I immediately turned to my trusty medical advisor (Google, obv., not the hundreds of medical professionals that surround me on a daily basis) and came up with a swift diagnosis: UTI. A UTI! Of course. I frequently (jokingly, lovingly) call Franny an ignorant slut (it’s from a classic SNL skit, don’t judge me) and here it was, my prophecy coming true. Girlfriend got a disease most common to high schoolers experimenting with their sexuality and making unsanitary decisions. Of course this would happen to my puppy. Classic.
A few hours later, I made Dave take her to the vet, where they proceeded to take our money and kind of throw their hands in the air, per usual. They wanted a urine sample before they made a diagnosis; Dave had a hard time wrapping his head around just how he would collect a clean sample from a puppy who either relieves herself sitting down on dirty snowbanks or has spontaneous releases on our carpet. The vet acknowledged that a week’s worth of amoxycilin wouldn’t hurt the precious pooch and would definitely clear things up if she indeed had a UTI. But would she like to prescribe said drug? No, not really. Instead, she gave us info on the recommended dosing and sent us off with the recommendation to call a people doctor who might be able to prescribe it for us.

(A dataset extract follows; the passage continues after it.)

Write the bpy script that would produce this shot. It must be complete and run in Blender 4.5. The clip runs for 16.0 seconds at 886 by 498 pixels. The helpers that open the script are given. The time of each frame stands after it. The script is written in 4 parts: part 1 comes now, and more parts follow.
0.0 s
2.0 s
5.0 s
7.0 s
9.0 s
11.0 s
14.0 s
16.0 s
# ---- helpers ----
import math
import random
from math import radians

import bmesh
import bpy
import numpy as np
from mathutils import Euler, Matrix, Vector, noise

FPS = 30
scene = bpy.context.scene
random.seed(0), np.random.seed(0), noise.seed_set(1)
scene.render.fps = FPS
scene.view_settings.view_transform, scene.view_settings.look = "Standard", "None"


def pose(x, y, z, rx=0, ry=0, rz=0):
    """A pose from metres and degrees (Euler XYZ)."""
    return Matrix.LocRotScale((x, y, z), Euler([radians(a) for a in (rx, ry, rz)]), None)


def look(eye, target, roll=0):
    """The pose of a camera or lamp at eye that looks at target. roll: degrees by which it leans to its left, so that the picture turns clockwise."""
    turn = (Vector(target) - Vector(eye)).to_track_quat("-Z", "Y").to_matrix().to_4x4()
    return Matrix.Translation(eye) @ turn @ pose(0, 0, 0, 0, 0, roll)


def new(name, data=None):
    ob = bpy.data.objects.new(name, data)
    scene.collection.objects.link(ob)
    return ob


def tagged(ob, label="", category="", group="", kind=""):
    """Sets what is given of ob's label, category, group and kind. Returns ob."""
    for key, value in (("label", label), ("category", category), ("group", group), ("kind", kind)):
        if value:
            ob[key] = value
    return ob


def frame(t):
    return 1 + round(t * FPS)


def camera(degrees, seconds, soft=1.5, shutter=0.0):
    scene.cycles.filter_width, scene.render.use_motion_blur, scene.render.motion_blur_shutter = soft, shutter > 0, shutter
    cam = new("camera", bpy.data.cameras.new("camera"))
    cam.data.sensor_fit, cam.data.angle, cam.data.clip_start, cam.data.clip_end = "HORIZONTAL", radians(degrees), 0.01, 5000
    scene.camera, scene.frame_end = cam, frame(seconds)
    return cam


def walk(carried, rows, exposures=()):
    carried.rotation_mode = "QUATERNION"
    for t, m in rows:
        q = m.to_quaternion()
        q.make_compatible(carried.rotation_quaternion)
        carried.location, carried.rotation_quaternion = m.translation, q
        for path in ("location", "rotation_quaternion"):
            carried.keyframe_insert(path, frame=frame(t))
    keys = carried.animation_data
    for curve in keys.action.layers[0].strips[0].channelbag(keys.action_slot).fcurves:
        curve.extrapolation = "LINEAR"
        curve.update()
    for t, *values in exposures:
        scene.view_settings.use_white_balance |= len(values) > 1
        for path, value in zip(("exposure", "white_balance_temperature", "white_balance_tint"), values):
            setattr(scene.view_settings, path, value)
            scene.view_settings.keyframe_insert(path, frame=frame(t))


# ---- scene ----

Not that we know anyone like that, as the med school gang is still several years from that privilege and my dad is honestly more liberal with his administering of diamond jewelry than prescription drugs. Attempts to get antibiotics from him are notoriously futile: he wants proof that your mucus is harboring bacteria, stat. (In contrast, I was able to haggle a diamond pendant from him in exchange for attending our last family ski vacation.) Last year, when a friend at Harvard beseeched the good doctor for profilactiv swine flu meds after discovering his former hookup had come down with the ailment, my dad not only declined, but cited specific unmet criteria outlined in Harvard’s med school’s own guide to dealing with swine flu risk. The good doctor, he’s good.
Still, we decided it was worth a try. First, I called my dad, begging him to assist his precious granddaughter. When he inevitably shot down my request (“you want me to call in a script? for your dog? under Dave’s name? are you crazy?”), I passed the phone to the good-doctor-to-be, who babbled some stuff that sounded vaguely more legit. He hung up the phone, smirking a little. Voila, Dad was on board. He would call in the script now. Yay us for saving a few bucks and nursing our puppy back to health all on our own.
Of course, our metaphorical high five came a little too soon. Not two hours later, my father called back. He had just been contacted by the pharmacist, who informed him that David has a penicillin allergy, and was he really sure he ought to be prescribing an antibiotic of the same make?
The puppy, she may be a slut, but the med student, three months shy of having that sparkly title in front of his name: he’s an idiot.
Looks like we’re worse at this whole illegal drug ring thing than we thought.